DAVAO CITY – Presidential frontrunner Rodrigo Duterte cast his vote here yesterday, as an excited hometown crowd bet the country’s future on his tough leadership style.
Dozens of supporters waited under searing temperatures in suburban Matina district, where the 71-year-old mayor voted in a high-school classroom as supporters ogled him from behind steel bar windows.
Sixty-one-year old Nora Sacedo took a break from work in Washington state, USA just to vote for Duterte as president and his daughter Sara as mayor of the southern city.
“I experienced what a good man he is,” the mother of five, who was wearing a red shirt and cap, told ABS-CBN News.
Sacedo said Duterte paid for her policeman husband’s medical bills after he was severely injured in a bomb attack in the city in 1992.
“He even gave me money to buy milk for my newborn son. He saw the money I had in my pocket was soaked in blood,” she said.
Sacedo said her son who got the milk money from the mayor voted for him as president via overseas balloting in Seattle.

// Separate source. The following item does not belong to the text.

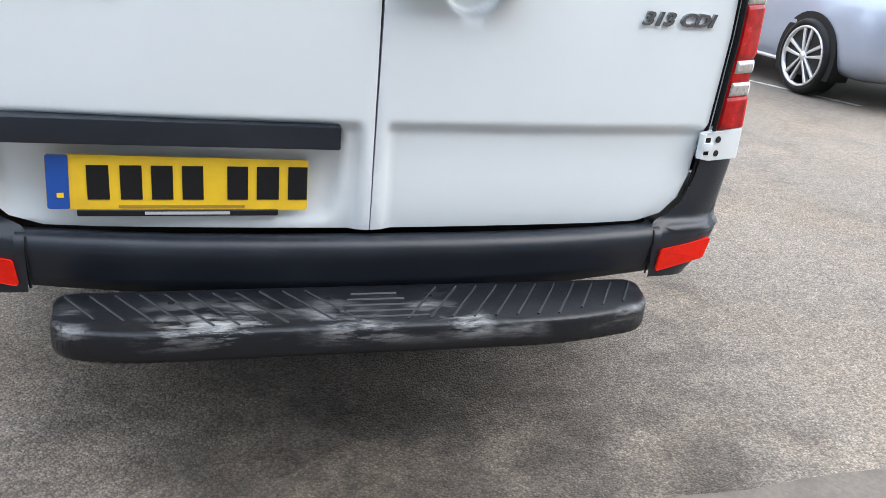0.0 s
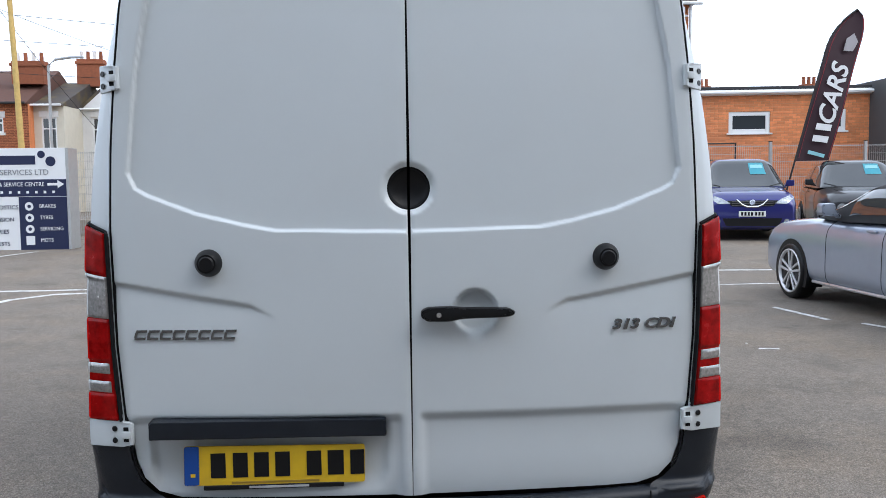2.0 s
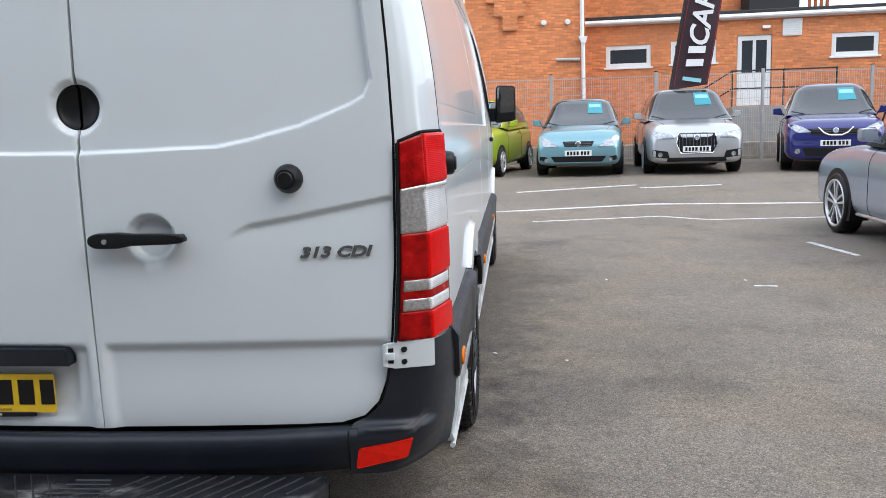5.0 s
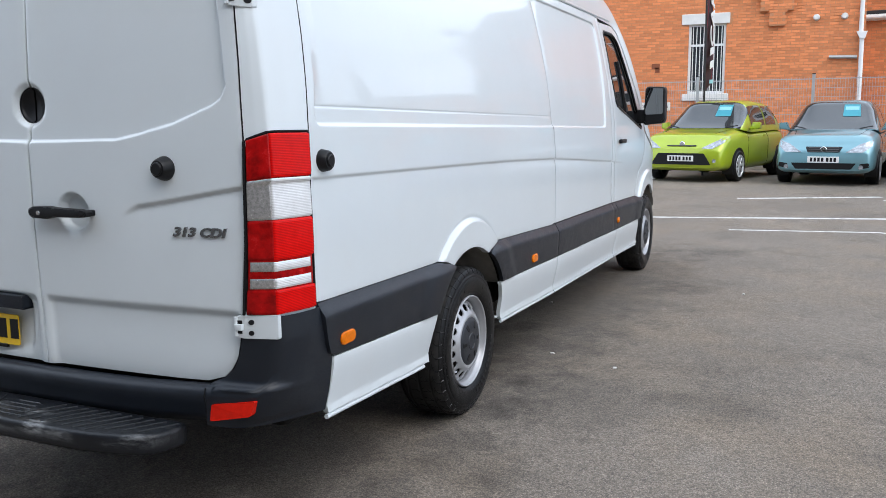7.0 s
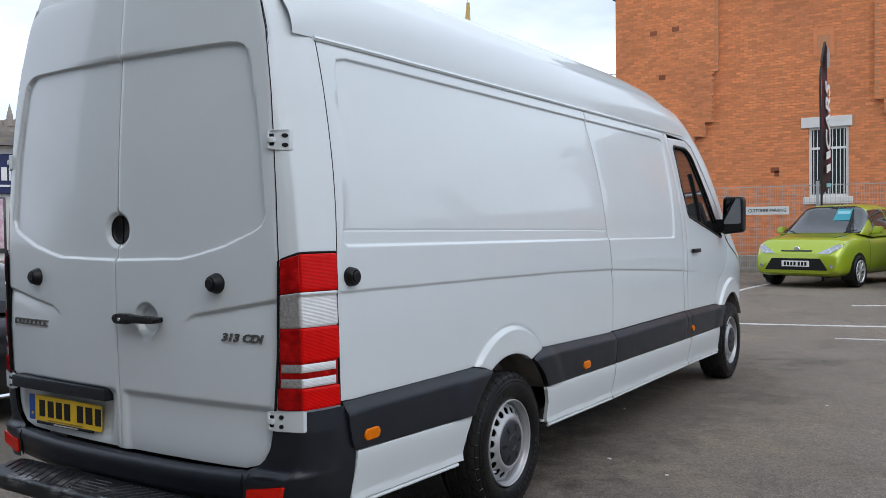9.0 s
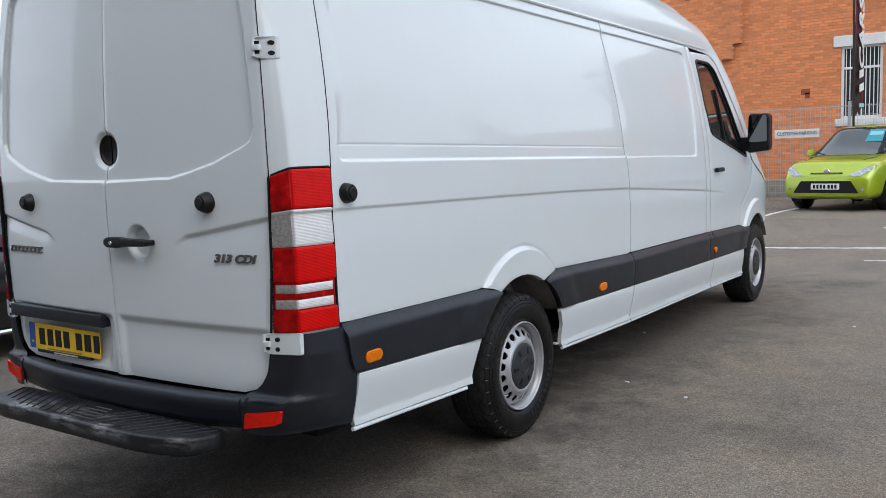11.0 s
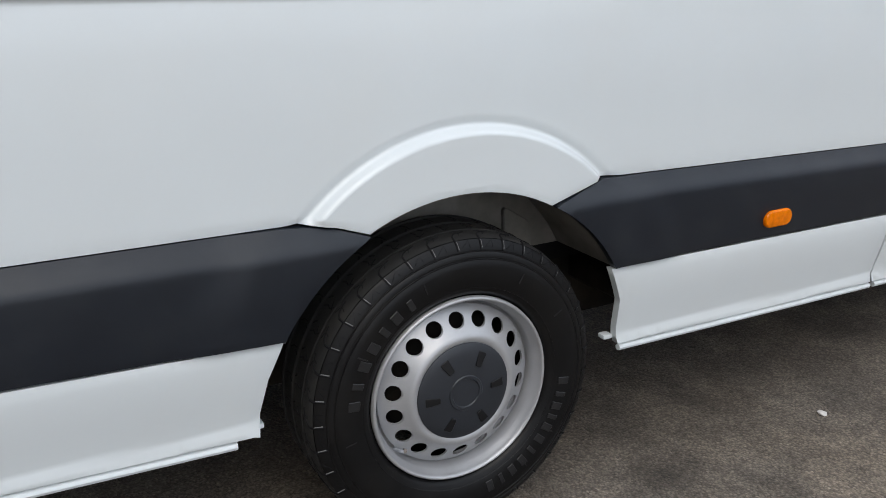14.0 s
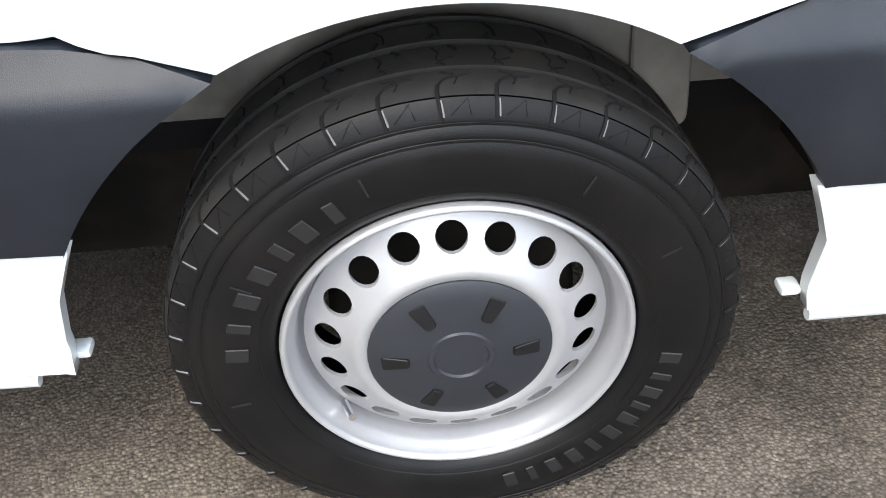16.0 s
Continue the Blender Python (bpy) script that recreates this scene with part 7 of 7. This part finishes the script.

Telephone repairman Vermont Mendoza said he came home to the Philippines in December to help campaign for Duterte. The Sydney-based 60-year-old said he was not qualified to vote because of his Australian citizenship.
“He is very transparent. He says what he wants to say, unlike others who are plastic,” he told ABS-CBN News.
A self-described reformed thug from Manila’s rough neighborhood of Tondo, Mendoza said he helped organize campaign rallies for Duterte in Australia, including one in the iconic Sydney Opera House.
Duterte held a comfortable lead in the last surveys before Monday’s balloting and was poised to be elected the first president from the southern island of Mindanao, which has been mired in decades of poverty and conflict.
He has promised to wage “bloody war” against crime, has a “socialist” bent, and vowed a shift to the federal government system to decentralize power which, he said, was traditionally concentrated in Luzon.